Definition: Serverless AWS data integration service for discovering, preparing, and transforming data across different sources through managed ETL pipelines.
— Source: NERVICO, Product Development Consultancy
What Is AWS Glue
AWS Glue is a fully serverless data integration service that facilitates data discovery, preparation, and transformation (ETL) processes. It enables data teams to move and transform information between different sources such as S3, RDS, Redshift, and on-premise databases without managing processing infrastructure.
How It Works
Glue operates through several components. The Data Catalog acts as a central metadata repository, storing the structure and location of all data sources. Crawlers automatically scan sources and register their schemas in the catalog.

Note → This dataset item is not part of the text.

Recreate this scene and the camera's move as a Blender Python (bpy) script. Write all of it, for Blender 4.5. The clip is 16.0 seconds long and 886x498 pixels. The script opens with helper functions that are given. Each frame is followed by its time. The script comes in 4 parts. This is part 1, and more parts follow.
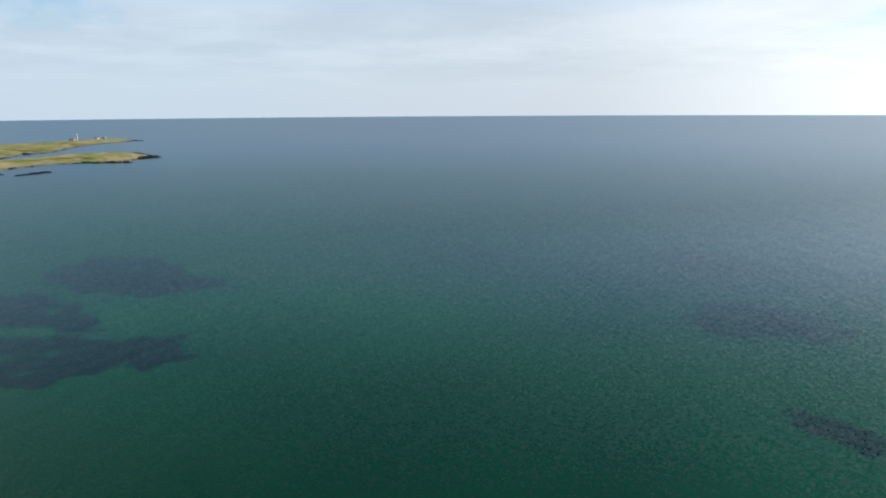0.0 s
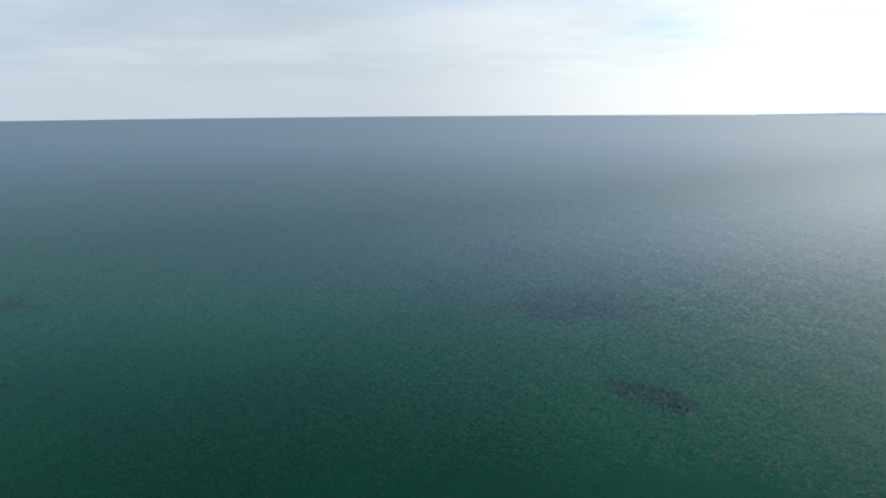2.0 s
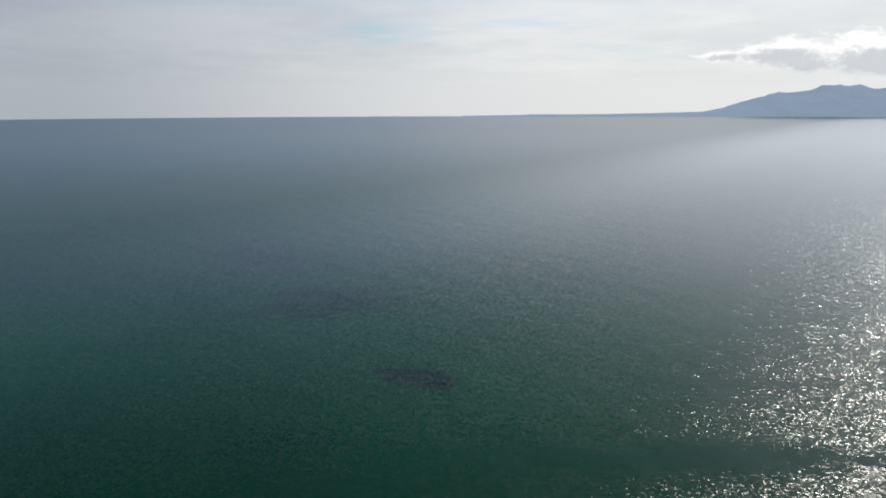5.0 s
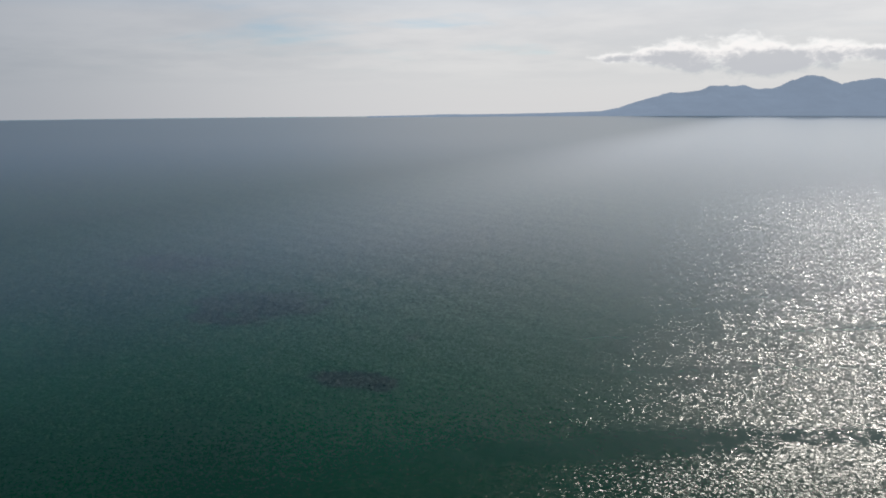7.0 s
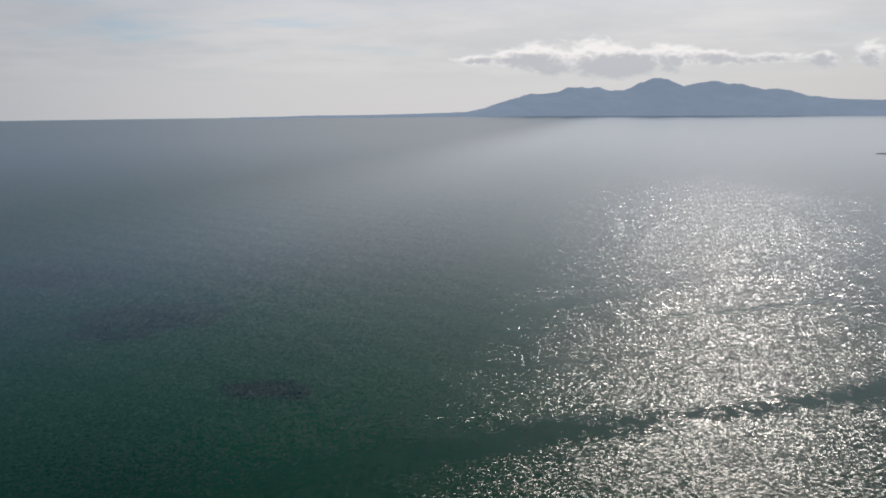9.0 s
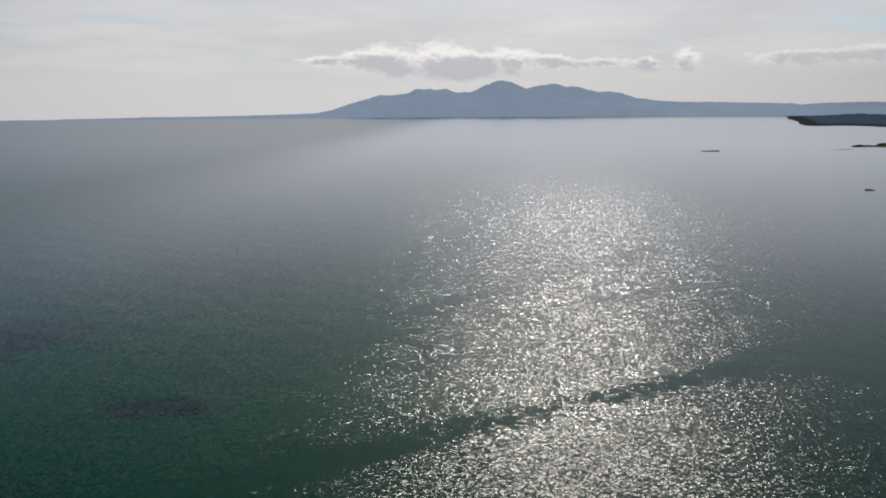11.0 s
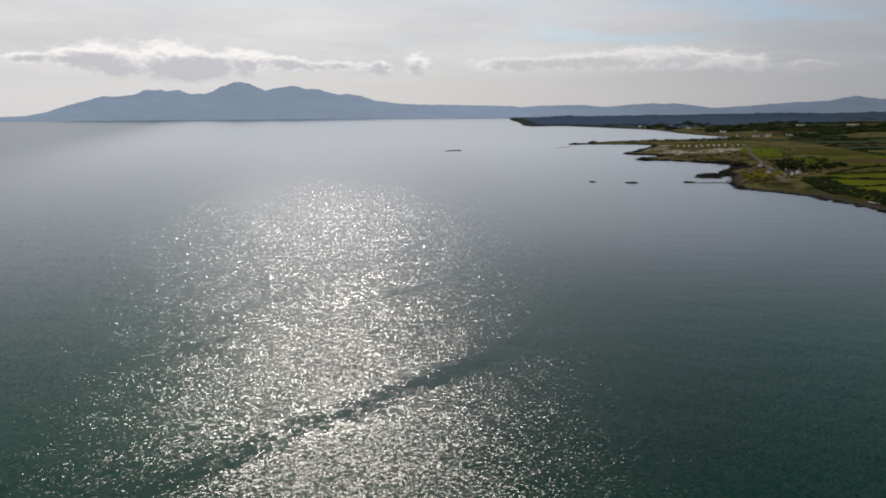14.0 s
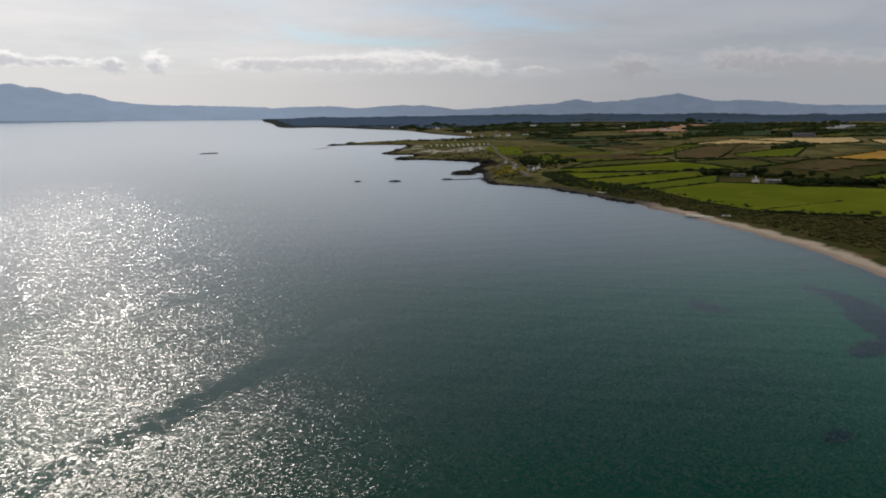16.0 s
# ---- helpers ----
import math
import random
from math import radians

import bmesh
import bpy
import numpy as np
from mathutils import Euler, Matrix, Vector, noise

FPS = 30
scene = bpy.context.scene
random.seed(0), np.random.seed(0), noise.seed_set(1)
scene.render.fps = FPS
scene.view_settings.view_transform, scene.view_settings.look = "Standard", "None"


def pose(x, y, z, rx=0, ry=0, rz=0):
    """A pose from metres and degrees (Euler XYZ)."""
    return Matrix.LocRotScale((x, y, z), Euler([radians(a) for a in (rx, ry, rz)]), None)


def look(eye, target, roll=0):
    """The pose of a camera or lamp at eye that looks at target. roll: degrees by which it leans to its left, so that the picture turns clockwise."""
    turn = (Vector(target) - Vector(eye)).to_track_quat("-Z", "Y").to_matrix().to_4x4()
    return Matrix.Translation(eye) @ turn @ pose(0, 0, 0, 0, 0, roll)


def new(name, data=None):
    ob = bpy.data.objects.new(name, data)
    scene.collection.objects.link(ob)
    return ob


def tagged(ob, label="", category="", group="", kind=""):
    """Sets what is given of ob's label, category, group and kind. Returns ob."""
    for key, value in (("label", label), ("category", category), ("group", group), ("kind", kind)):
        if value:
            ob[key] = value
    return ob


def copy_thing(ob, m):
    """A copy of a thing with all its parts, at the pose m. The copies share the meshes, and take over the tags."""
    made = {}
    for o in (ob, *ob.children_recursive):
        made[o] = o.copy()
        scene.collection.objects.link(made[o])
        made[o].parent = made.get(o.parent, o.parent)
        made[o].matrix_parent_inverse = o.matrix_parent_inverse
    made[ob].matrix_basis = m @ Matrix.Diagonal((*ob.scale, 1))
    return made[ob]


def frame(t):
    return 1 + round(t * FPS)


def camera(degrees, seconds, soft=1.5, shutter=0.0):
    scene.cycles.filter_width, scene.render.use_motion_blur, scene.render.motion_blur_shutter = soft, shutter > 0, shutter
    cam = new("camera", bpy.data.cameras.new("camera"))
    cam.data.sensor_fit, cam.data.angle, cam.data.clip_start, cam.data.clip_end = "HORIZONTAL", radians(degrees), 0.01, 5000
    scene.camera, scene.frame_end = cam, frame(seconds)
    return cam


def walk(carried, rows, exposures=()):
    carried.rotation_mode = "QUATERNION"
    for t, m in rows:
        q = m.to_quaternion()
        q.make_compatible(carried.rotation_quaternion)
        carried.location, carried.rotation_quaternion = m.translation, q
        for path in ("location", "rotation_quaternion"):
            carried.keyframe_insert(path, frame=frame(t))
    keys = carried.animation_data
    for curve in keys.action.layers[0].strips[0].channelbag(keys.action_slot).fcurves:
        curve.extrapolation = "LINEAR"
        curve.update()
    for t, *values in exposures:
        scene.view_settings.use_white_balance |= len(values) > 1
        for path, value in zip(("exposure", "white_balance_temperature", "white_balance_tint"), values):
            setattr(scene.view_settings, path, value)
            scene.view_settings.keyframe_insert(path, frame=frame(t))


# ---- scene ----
# The flight: a drone 70 m above a wide bay, turning from open sea round to the farmed coast.
DRONE_HEIGHT = 70.0
PATH = [
    (0.0, 0.3, -0.2, -11.02, 0.36, 68.74),
    (0.5, -0.0, -2.3, -10.99, 0.32, 65.09),
    (1.0, -0.4, -4.4, -10.97, 0.36, 61.16),
    (1.5, -0.7, -6.5, -11.02, 0.40, 57.17),
    (2.0, -1.1, -8.6, -11.03, 0.43, 53.60),
    (2.5, -1.5, -10.6, -11.05, 0.44, 49.25),
    (3.0, -2.0, -12.5, -11.10, 0.42, 44.80),
    (3.5, -2.5, -14.4, -11.06, 0.37, 40.53),
    (4.0, -3.0, -16.2, -11.02, 0.30, 37.16),
    (6.5, -8.3, -21.2, -11.05, 0.29, 26.89),
    (7.0, -10.5, -22.2, -11.04, 0.36, 25.00),
    (7.5, -12.8, -23.1, -11.06, 0.44, 22.84),
    (8.0, -15.3, -24.1, -11.03, 0.44, 20.41),
    (8.5, -17.9, -25.0, -11.06, 0.44, 17.45),
    (9.0, -20.5, -25.9, -11.03, 0.41, 14.76),
    (11.5, -34.8, -28.7, -10.98, 0.34, 0.49),
    (12.0, -37.8, -29.4, -10.93, 0.37, -2.26),
    (12.5, -40.8, -30.0, -10.97, 0.30, -5.93),
    (13.0, -43.7, -30.6, -10.93, 0.30, -9.63),
    (13.5, -46.7, -31.3, -10.93, 0.23, -13.13),
    (14.0, -49.6, -31.9, -10.91, 0.20, -16.56),
    (14.5, -52.6, -32.6, -10.90, 0.17, -20.41),
    (15.0, -55.5, -33.2, -10.90, 0.07, -25.09),
    (15.5, -58.4, -33.9, -10.85, 0.05, -30.49),
    (16.0, -61.4, -34.5, -10.84, 0.00, -35.36),
]
cam = camera(62.00, 16.0, soft=1.9)
walk(cam, [(t, pose(x, y, DRONE_HEIGHT, 90 + tilt, lean, turn)) for t, x, y, tilt, lean, turn in PATH],
     exposures=[(0.0, 0.92, 6450, 8), (2.0, 0.80, 6500, 8), (4.0, 0.42, 6550, 9), (7.0, 0.02, 6620, 12), (12.0, -0.10, 6680, 13.5), (16.0, 0.10, 6730, 13)])

# ---- light: hazy sun beyond the mountains, thin high cloud over a pale blue sky ----
SUN_AZ, SUN_EL = 7.0, 37.0          # degrees clockwise from +y, degrees up
sun = new("sun", bpy.data.lights.new("sun", "SUN"))
sun.data.energy, sun.data.angle, sun.data.color = 2.3, radians(0.6), (1.0, 0.95, 0.87)
sun.matrix_world = look((0, 0, 0), (-math.sin(radians(SUN_AZ)) * math.cos(radians(SUN_EL)),
                                    -math.cos(radians(SUN_AZ)) * math.cos(radians(SUN_EL)), -math.sin(radians(SUN_EL))))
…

ETL Jobs, written in Python or Spark, execute data transformations on serverless infrastructure that scales automatically based on volume. Glue Studio provides a visual interface for designing ETL pipelines without writing code.
Key Use Cases
- Consolidating data from multiple sources into a centralized S3 data lake
- Transforming and cleaning data before loading it into analytical warehouses like Redshift
- Automatic data cataloging for regulatory compliance and data governance
- Preparing datasets for machine learning model training
Advantages and Considerations
Glue eliminates the need to manage Spark clusters and significantly reduces the effort of maintaining ETL pipelines. The Data Catalog becomes a single source of truth for organizational metadata. The serverless pay-per-runtime model makes it economical for intermittent workloads. However, costs can scale rapidly with complex transformations of large volumes, and debugging errors in distributed jobs can be challenging.